Всякий раз, приходя сюда и заговаривая с ней, Дарвид повторял этот вопрос: «Может, тебе чего-нибудь хочется? Скажи, чего тебе хочется?» Ему казалось, что у молоденькой девушки, несмотря на болезнь, должны были остаться в памяти какие-то желания, мечты и что, осуществив их, он мог бы принести ей облегчение, радость. Он был в силах исполнить любые, даже самые безумные, и не мог лишь одного: добиться от нее хотя бы словечка.
Прошло несколько дней. К дому попрежнему подъезжали кареты врачей и снова уезжали, встречая по дороге множество других экипажей, из которых выходило множество людей; они поднимались в кабинет хозяина дома или только расписывались в книге, находившейся в вестибюле у швейцара. Дарвид принимал визитеров, благодарил, разговаривал, выезжал в город, возвращался, разрешал со своим секретарем неотложные дела. Однажды он поднимался по лестнице с двумя людьми, говорившими на иностранном языке. Он сиял, был особенно красноречив и, видимо, торжествовал. Это было подкрепление, оно прибыло из-за границы на помощь местным силам, явившимся на консилиум в полном составе. Снова туча черных сюртуков поплыла из голубой гостиной в комнату, радующую взор весенними красками, детскими игрушками, радужными переливами перламутра. Еще одна гора золота и мудрости была воздвигнута как оборонительное сооружение у постели больной девочки, а когда туча черных сюртуков и серьезных лиц скрылась, к ней подошла мать.

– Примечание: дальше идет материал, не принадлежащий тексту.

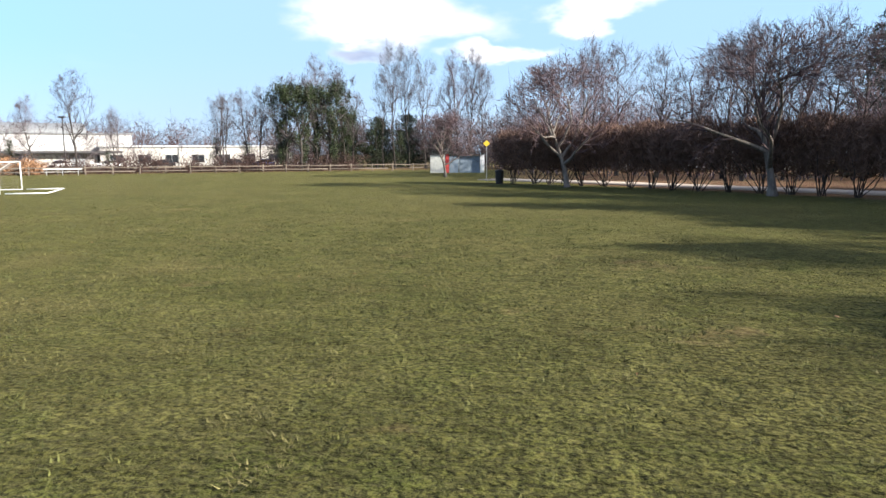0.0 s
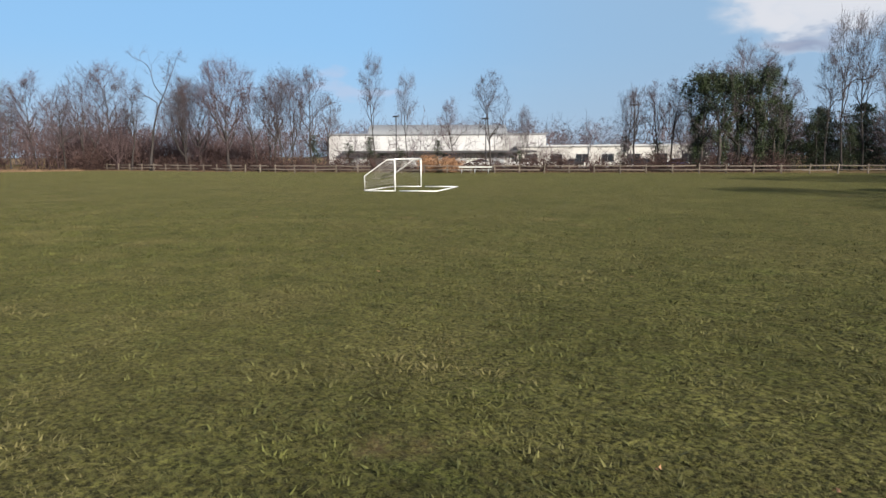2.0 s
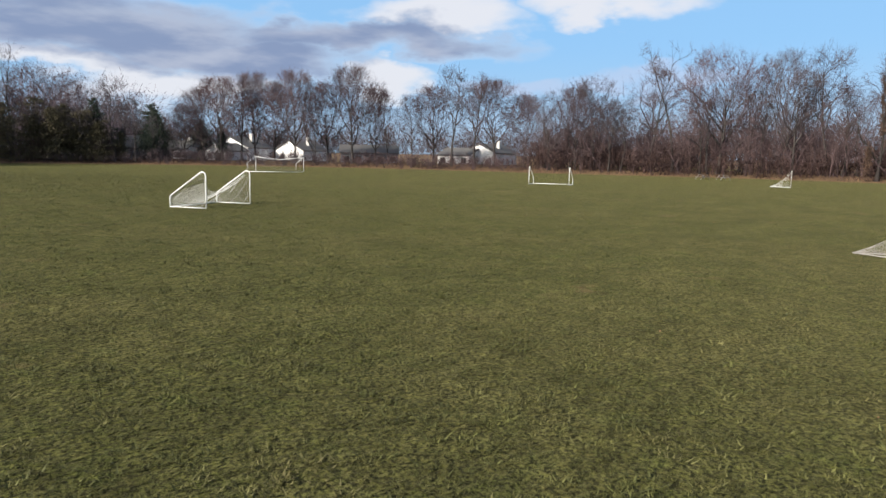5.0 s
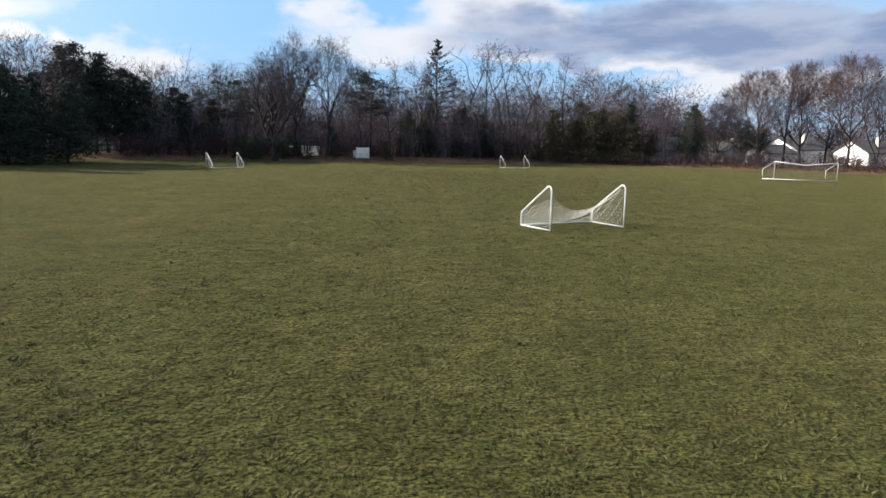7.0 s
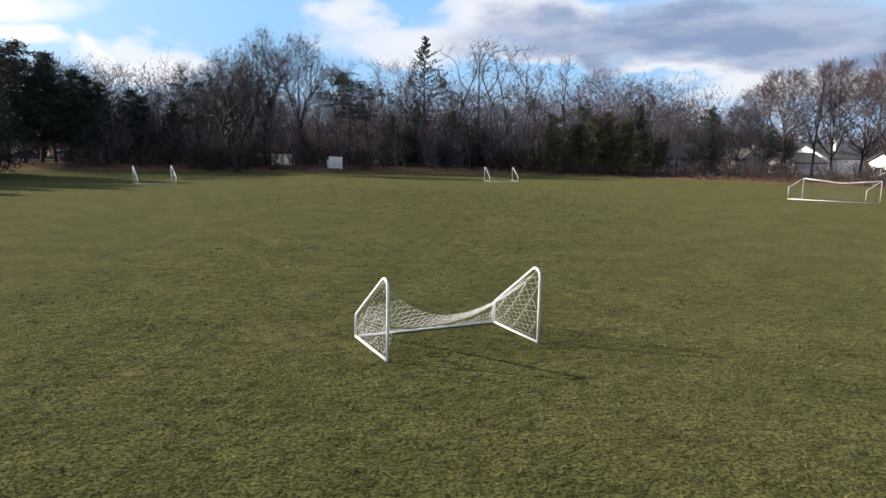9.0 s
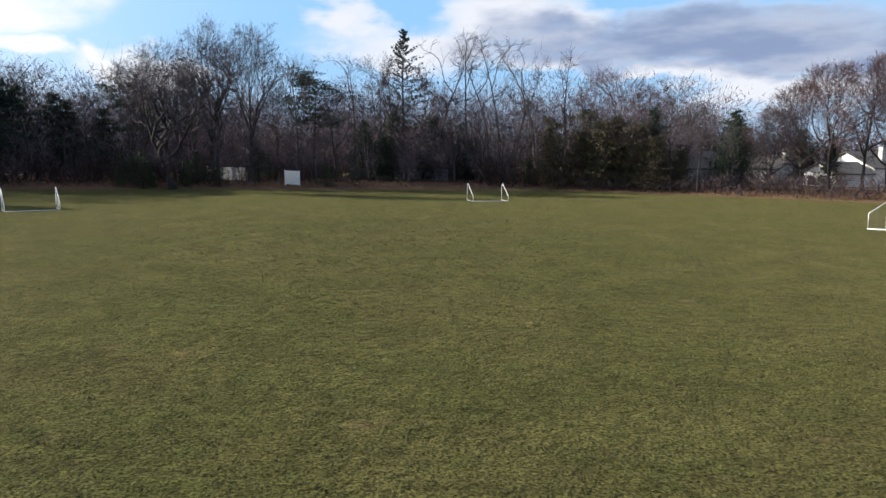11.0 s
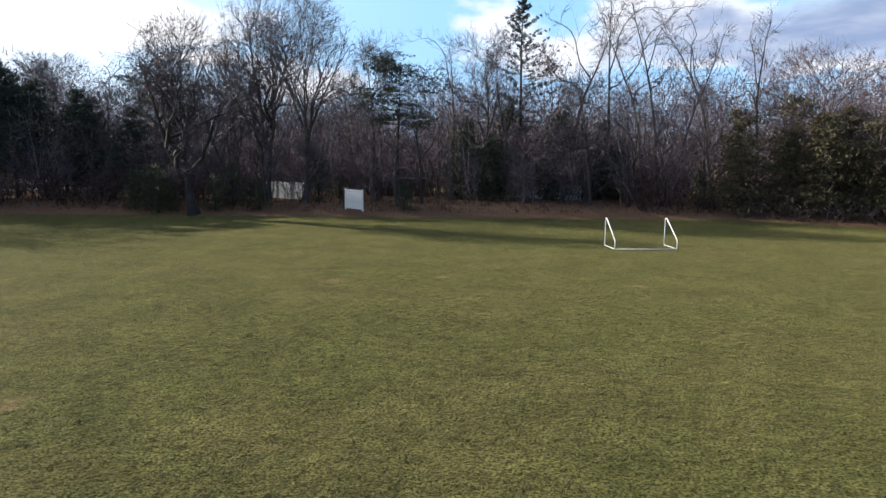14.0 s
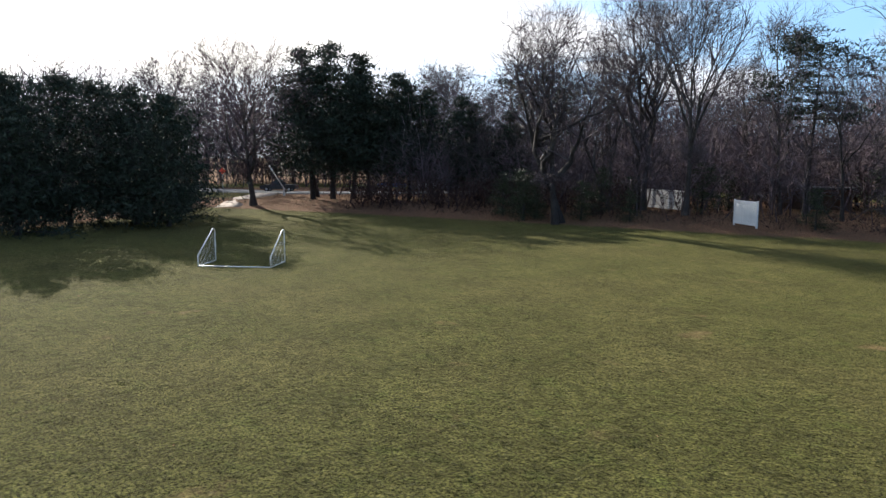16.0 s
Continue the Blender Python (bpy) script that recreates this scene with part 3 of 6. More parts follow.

— Замучили тебя! Что же делать. Зато ты будешь здорова; Эти господа — очень умные люди; двое приезжих — немцы, знаменитые на весь мир. Они, наверное, тебя вылечат. А теперь ты, может быть, попробуешь того прекрасного варенья, которое доктора позволили тебе есть? Или капельку вина? А может быть, ложку, одну ложечку бульону?
Но в ответ лицо, алевшее румянцем на своем золотистом ложе, лишь отвернулось к стене, усыпанной весенними цветами. Мальвина, низко склонившись, целовала тонкую горячую ручку, которая обжигала ей губы и дрожала под ее губами, как листик на ветру.
— Отчего ты не отвечаешь, Кара? Одно слово! Одно коротенькое словечко! Дать тебе капельку вина? Доктора велели… хочешь сейчас? Шепни!
Но напрасно мать приставляла ухо почти к самым ее губам: они не издавали ни звука, ни шепота, только все дальше отворачивалось лицо и все более хриплым становилось дыхание.
В комнату вошел Мариан с большой охапкой цветов.
— Что, малютка? — начал он. — Болеем? Ну, ничего, ничего! Еще царь Соломон говорил, что у каждого бывает пора болезней и пора танцев. Немножко поболеешь, а потом будешь танцевать. А пока я принес тебе в утешение цветы; они не пахучие, потому что когда девочки нездоровы, у них, говорят, от запаха цветов разбаливается голова. Эти не пахнут, но очень красивы. У тебя будет поэтический вид, когда я рассыплю их по твоей постели. Тебе приятно будет на них смотреть после этих скучных педантов, похожих на стаю мудрых воронов. Отец для тебя сзывает со всего света мудрейших воронов, я собирал по всему городу прекраснейшие цветы. Mein Liebchen, was willst du mehr?[147]